もう一つの違いは、人類は一人で行きていくことができないということです。だから、家族を作り、コミュニティーを作るようになりました。DNA上では、人間と僅か1%ちょっとしか違わないチンパンジーですら、家族は作りません。つまり人類は家族やコミュニティーを作ったからこそ生き残ったとも言えるのです。野生の動物は弱い者を襲います。しかし、立って歩き、群れをなす人類は、群れの真ん中で子供を守ろうとするコミュニティーの力も併せ持ったのです。
ところで、チンパンジーは獲物を仕留めた時、その場で食べます。その方が、他のチンパンジーに奪われないからです。しかし人類は、仲間のところへ持ち帰ります。そこでは家族やコミュニティーとシェアしなければなりません。

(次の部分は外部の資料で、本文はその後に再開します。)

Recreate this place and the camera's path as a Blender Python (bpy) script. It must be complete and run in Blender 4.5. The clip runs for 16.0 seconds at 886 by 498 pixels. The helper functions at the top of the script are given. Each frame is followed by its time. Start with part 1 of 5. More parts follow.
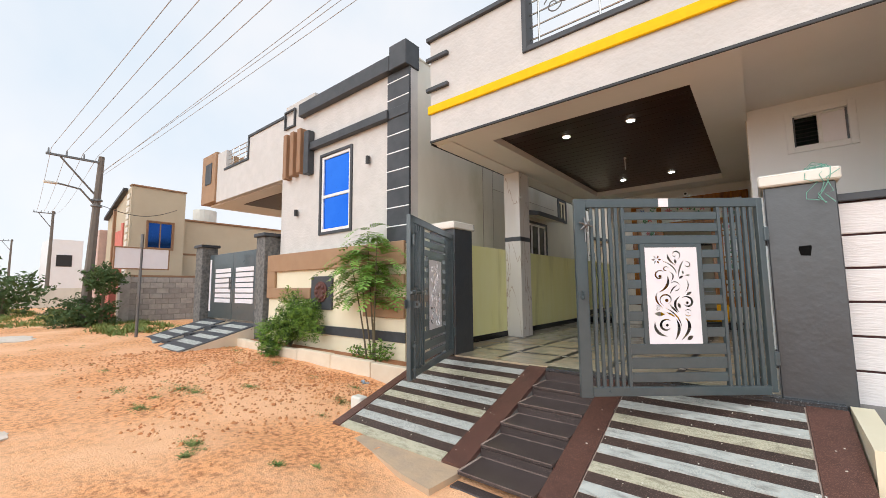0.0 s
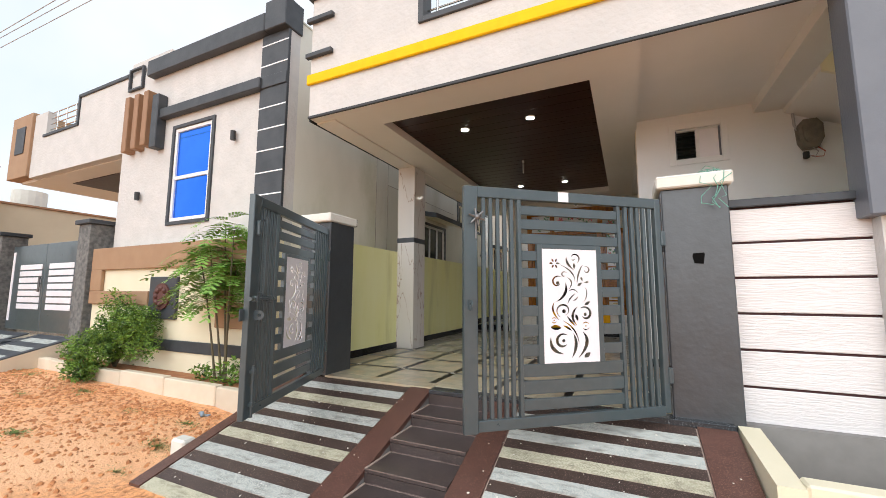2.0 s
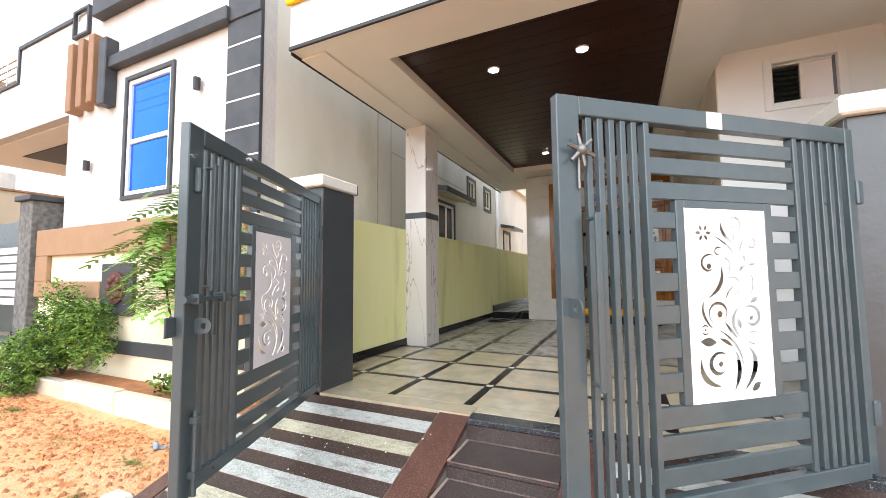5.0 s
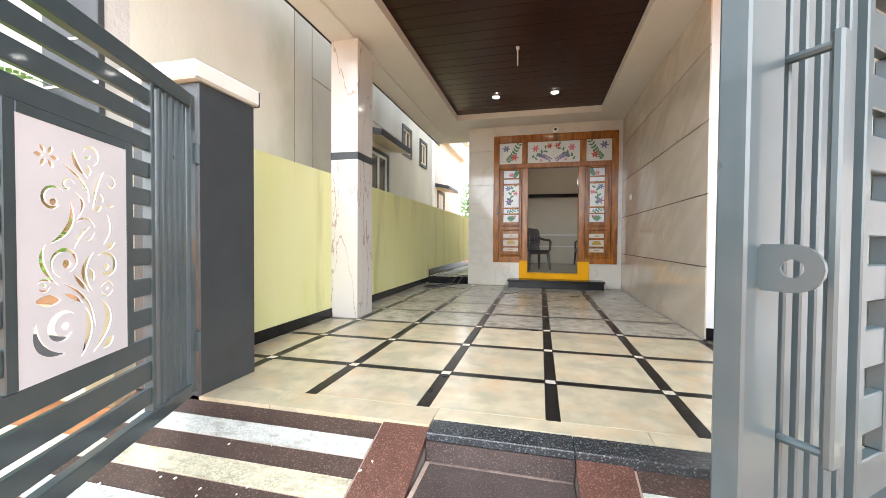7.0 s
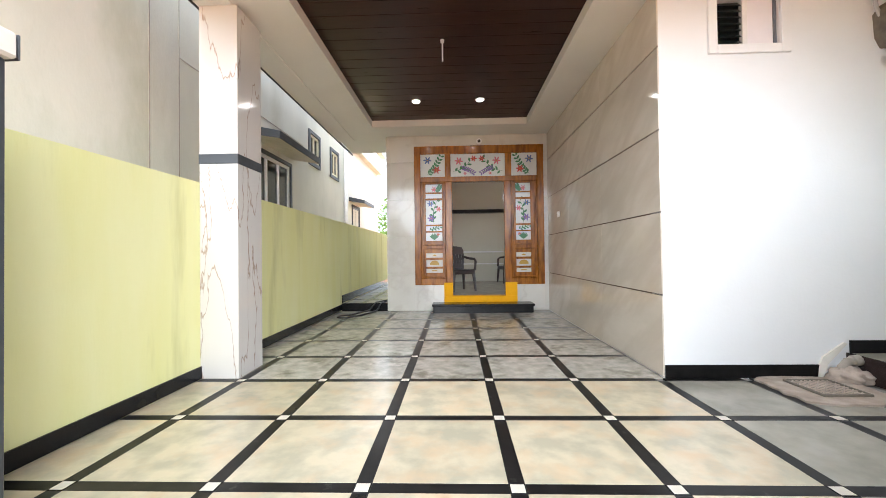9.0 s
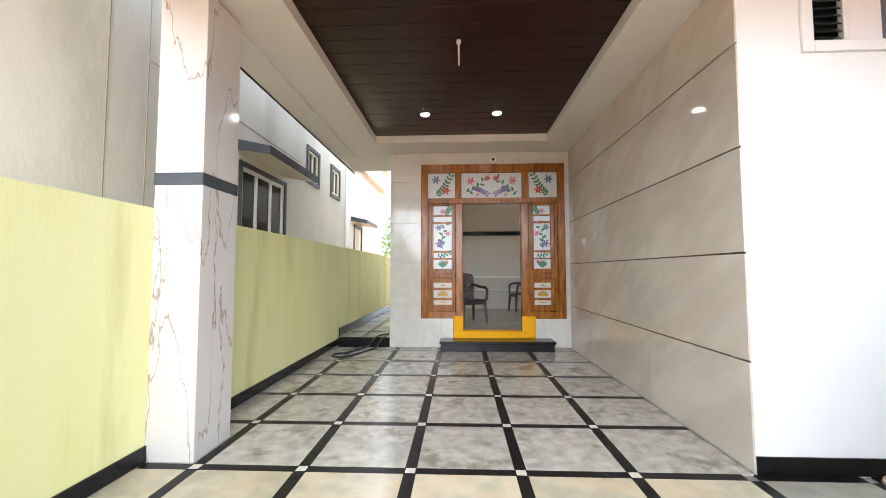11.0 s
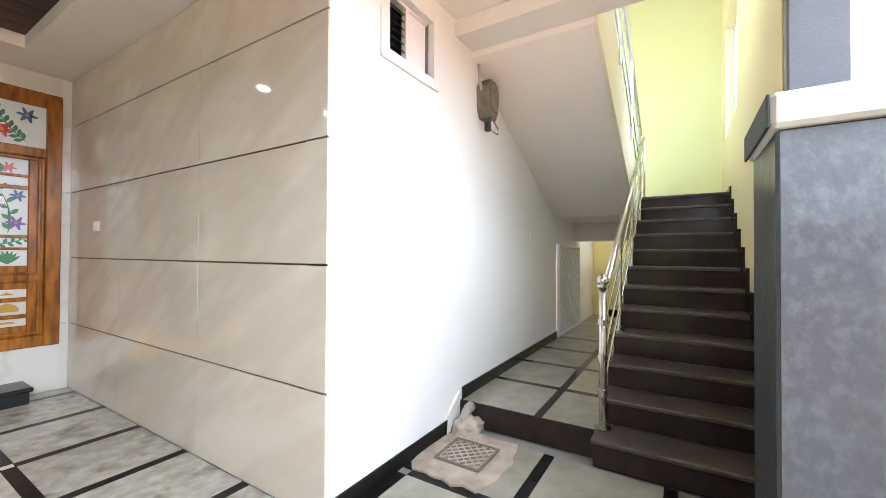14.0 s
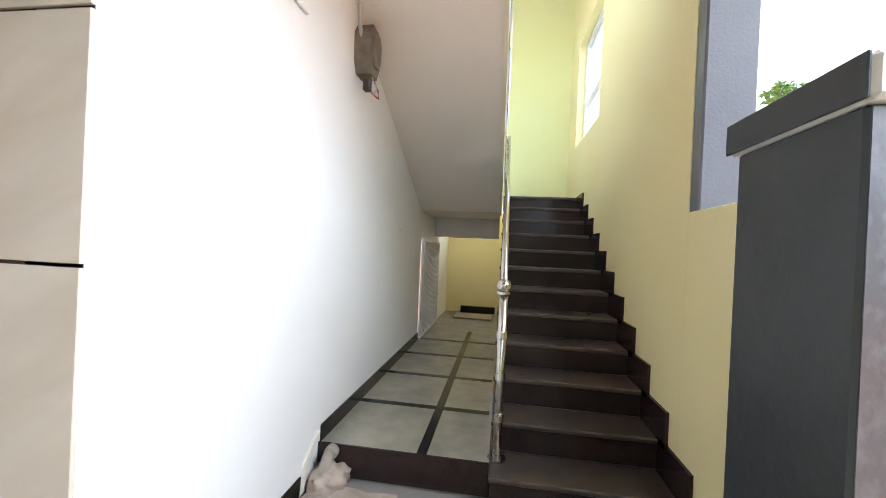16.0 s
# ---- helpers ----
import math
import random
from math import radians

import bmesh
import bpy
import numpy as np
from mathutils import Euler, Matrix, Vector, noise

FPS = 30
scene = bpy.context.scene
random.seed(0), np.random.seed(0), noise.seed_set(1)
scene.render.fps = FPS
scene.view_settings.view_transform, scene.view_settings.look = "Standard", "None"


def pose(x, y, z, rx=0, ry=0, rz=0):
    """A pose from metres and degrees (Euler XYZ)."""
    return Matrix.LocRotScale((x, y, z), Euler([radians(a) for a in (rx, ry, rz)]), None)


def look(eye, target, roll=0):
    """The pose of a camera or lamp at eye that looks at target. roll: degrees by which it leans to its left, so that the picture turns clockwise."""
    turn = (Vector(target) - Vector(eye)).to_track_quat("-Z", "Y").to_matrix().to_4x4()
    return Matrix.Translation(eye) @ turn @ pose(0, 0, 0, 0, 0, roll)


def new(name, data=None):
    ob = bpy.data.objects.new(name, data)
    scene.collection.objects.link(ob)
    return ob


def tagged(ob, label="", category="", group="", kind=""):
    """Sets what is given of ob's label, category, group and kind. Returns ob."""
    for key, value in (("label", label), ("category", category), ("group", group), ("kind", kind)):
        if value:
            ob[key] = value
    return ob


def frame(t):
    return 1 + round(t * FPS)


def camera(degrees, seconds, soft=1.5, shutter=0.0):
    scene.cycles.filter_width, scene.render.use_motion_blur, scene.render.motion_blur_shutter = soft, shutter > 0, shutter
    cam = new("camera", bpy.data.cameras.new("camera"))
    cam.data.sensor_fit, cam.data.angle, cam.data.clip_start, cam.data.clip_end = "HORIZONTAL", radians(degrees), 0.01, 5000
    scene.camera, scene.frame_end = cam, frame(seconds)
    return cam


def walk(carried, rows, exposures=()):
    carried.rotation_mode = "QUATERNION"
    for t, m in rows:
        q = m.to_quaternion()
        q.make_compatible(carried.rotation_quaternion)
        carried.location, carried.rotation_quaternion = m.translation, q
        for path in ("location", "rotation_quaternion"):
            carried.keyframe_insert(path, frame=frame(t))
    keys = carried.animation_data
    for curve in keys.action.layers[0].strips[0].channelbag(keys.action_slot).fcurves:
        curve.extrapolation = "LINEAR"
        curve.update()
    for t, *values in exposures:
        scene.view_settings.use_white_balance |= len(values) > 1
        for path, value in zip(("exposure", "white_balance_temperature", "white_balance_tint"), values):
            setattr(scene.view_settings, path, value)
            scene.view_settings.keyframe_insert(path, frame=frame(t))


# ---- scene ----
import itertools

cam = camera(97.1, 16.0, 0.85)
PATH = [
    (0, (0.026, -6.468, 0.902), (-1.228, -4.922, 1.098), -0.5),
    (0.5, (-0.042, -6.294, 0.887), (-1.173, -4.657, 1.094), 0.1),
    (1, (-0.128, -6.108, 0.903), (-1.07, -4.356, 1.108), -0.0),
    (1.5, (-0.151, -5.893, 0.885), (-0.981, -4.085, 1.089), -0.2),
    (2, (-0.181, -5.666, 0.905), (-1.026, -3.867, 1.129), 0.2),
    (2.5, (-0.276, -5.495, 0.9), (-1.14, -3.702, 1.096), 0.4),
    (3, (-0.462, -5.32, 0.888), (-1.307, -3.515, 1.057), 0.2),
    (3.2, (-0.534, -5.271, 0.911), (-1.363, -3.458, 1.062), 0.1),
    (5.3, (-1.048, -4.621, 0.949), (-1.878, -2.806, 1.078), -0.7),
    (5.5, (-1.13, -4.527, 0.933), (-1.927, -2.695, 1.035), -0.8),
    (6, (-1.254, -4.383, 0.891), (-2.006, -2.53, 0.918), -0.4),
    (6.5, (-1.353, -4.161, 0.811), (-2.016, -2.275, 0.734), 0.2),
    (7, (-1.435, -3.942, 0.866), (-1.916, -2.001, 0.822), 0.4),
    (7.5, (-1.551, -3.701, 0.837), (-1.801, -1.717, 0.785), 0.1),
    (8, (-1.597, -3.482, 0.844), (-1.675, -1.484, 0.803), -0.3),
    (8.5, (-1.593, -3.253, 0.904), (-1.654, -1.254, 0.909), -0.4),
    (8.7, (-1.599, -3.204, 0.939), (-1.66, -1.205, 0.956), -0.6),
    (10.8, (-1.699, -2.501, 1.17), (-1.783, -0.505, 1.26), -0.6),
    (11, (-1.723, -2.437, 1.188), (-1.806, -0.442, 1.301), -0.1),
    (11.5, (-1.774, -2.25, 1.212), (-1.771, -0.255, 1.356), -0.3),
    (12, (-1.791, -2.093, 1.286), (-1.535, -0.114, 1.413), -0.7),
    (12.5, (-1.741, -1.96, 1.291), (-1.175, -0.045, 1.405), -0.8),
    (13, (-1.604, -1.794, 1.309), (-0.652, -0.037, 1.385), -0.8),
    (13.5, (-1.471, -1.674, 1.373), (-0.131, -0.189, 1.417), -0.3),
    (14, (-1.368, -1.539, 1.359), (0.332, -0.485, 1.382), 0.3),
    (14.5, (-1.285, -1.402, 1.376), (0.619, -0.788, 1.401), 1.0),
    (15, (-1.144, -1.303, 1.361), (0.82, -0.929, 1.39), 2.0),
    (15.5, (-0.945, -1.188, 1.368), (1.034, -0.9, 1.375), 2.5),
    (16, (-0.828, -1.039, 1.384), (1.15, -0.739, 1.381), 2.7),
]
walk(cam, [(t, look(eye, target, roll)) for t, eye, target, roll in PATH],
     [(0.0, -0.05, 6400, 10), (3.0, 0.27, 6300, 10), (5.5, 0.95, 6150, 10), (6.0, 1.15, 6200, 10), (6.5, 1.35, 6250, 10), (8.0, 1.62, 6100, 10), (11.0, 1.72, 5900, 10), (13.0, 1.98, 5850, 10), (14.2, 2.12, 5800, 10), (15.0, 1.80, 5800, 10), (16.0, 1.85, 5850, 10)])

# ---- light ----
world = bpy.data.worlds.new("overcast_sky")
scene.world = world
world.use_nodes = True
wn, wl = world.node_tree.nodes, world.node_tree.links
wn.clear()
w_out, w_bg = wn.new("ShaderNodeOutputWorld"), wn.new("ShaderNodeBackground")
w_sky, w_mix, w_noise, w_ramp, w_co = (wn.new("ShaderNodeTexSky"), wn.new("ShaderNodeMix"), wn.new("ShaderNodeTexNoise"),
                                       wn.new("ShaderNodeValToRGB"), wn.new("ShaderNodeTexCoord"))
w_sky.sky_type, w_sky.sun_disc = "NISHITA", False
w_sky.sun_elevation, w_sky.sun_rotation = radians(31), radians(178)
w_scale = wn.new("ShaderNodeMix")
w_scale.data_type = "RGBA"
w_scale.blend_type = "MULTIPLY"
w_scale.inputs[0].default_value = 1.0
w_scale.inputs[7].default_value = (0.11, 0.11, 0.11, 1)
wl.new(w_sky.outputs[0], w_scale.inputs[6])
w_noise.inputs["Scale"].default_value, w_noise.inputs["Detail"].default_value = 2.2, 5
wl.new(w_co.outputs["Generated"], w_noise.inputs["Vector"])
wl.new(w_noise.outputs["Fac"], w_ramp.inputs["Fac"])
w_ramp.color_ramp.elements[0].position, w_ramp.color_ramp.elements[0].color = 0.35, (0.78, 0.88, 0.97, 1)
w_ramp.color_ramp.elements[1].position, w_ramp.color_ramp.elements[1].color = 0.62, (0.97, 0.98, 1.0, 1)
w_mix.data_type = "RGBA"
w_mix.inputs[0].default_value = 0.85
wl.new(w_scale.outputs[2], w_mix.inputs[6])
wl.new(w_ramp.outputs["Color"], w_mix.inputs[7])
wl.new(w_mix.outputs[2], w_bg.inputs["Color"])
w_bg.inputs["Strength"].default_value = 1.12
wl.new(w_bg.outputs[0], w_out.inputs["Surface"])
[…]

こうしてコミュニティーは広がりを持ち始め、多様性が生まれます。多様性を持ったコミュニティーは、何かが起きた時に、どれかは生き残るという強さがあります。文化についても同じことが言えて、色々なものの見方が共存していれば、何かがあった時、最もいい策を探し出すことができるのです。
近頃感じるのは、これとは逆の均一性に繋がるような社会現象が見受けられることです。例えばヘイトスピーチのように人を敵視する行為であったり、異なる存在を差別する風潮が広がっています。その結果、職を奪われたり、社会からはじき出される人が増えています。
「成果主義」が人類を滅ぼす
今、このような袋小路に日本社会が陥っている原因は、成果主義です。私が大学で教鞭をとっている10年間でも学生たちは変わってきています。「これやると、就職に役立ちますか?」「この授業を取ると、何かいいことありますか?」・・・そんな言葉をよく耳にします。しかし、いけないのは大人たちです。大人自身が一年単位、半年単位で評価されてしまうので、その期間内に成果を出すことを若者にも求めるからです。失敗を繰り返しても、10年20年先に大きな成功があればいいと言われれば、人はチャレンジできます。しかし、1年で確実にやってこいと言われたら、そつなくやるしかありません。チャレンジはしないでしょう。だから人は育ちません。大人が育てようとしていないからです。1年先を見ることも大切ですが、10年先も見なければいけないのです。
私達は、地球を大切にとか、地球に優しくと言っていますが、どんなに環境破壊が続いても、地球は地球であり続けます。私達は自分達を守るためにそう言っているに過ぎません。1000年先のことまで考えることはできませんが、せめて、自分たちの孫や曾孫に文句を言われないような地球を残さなければいけないのではないでしょうか。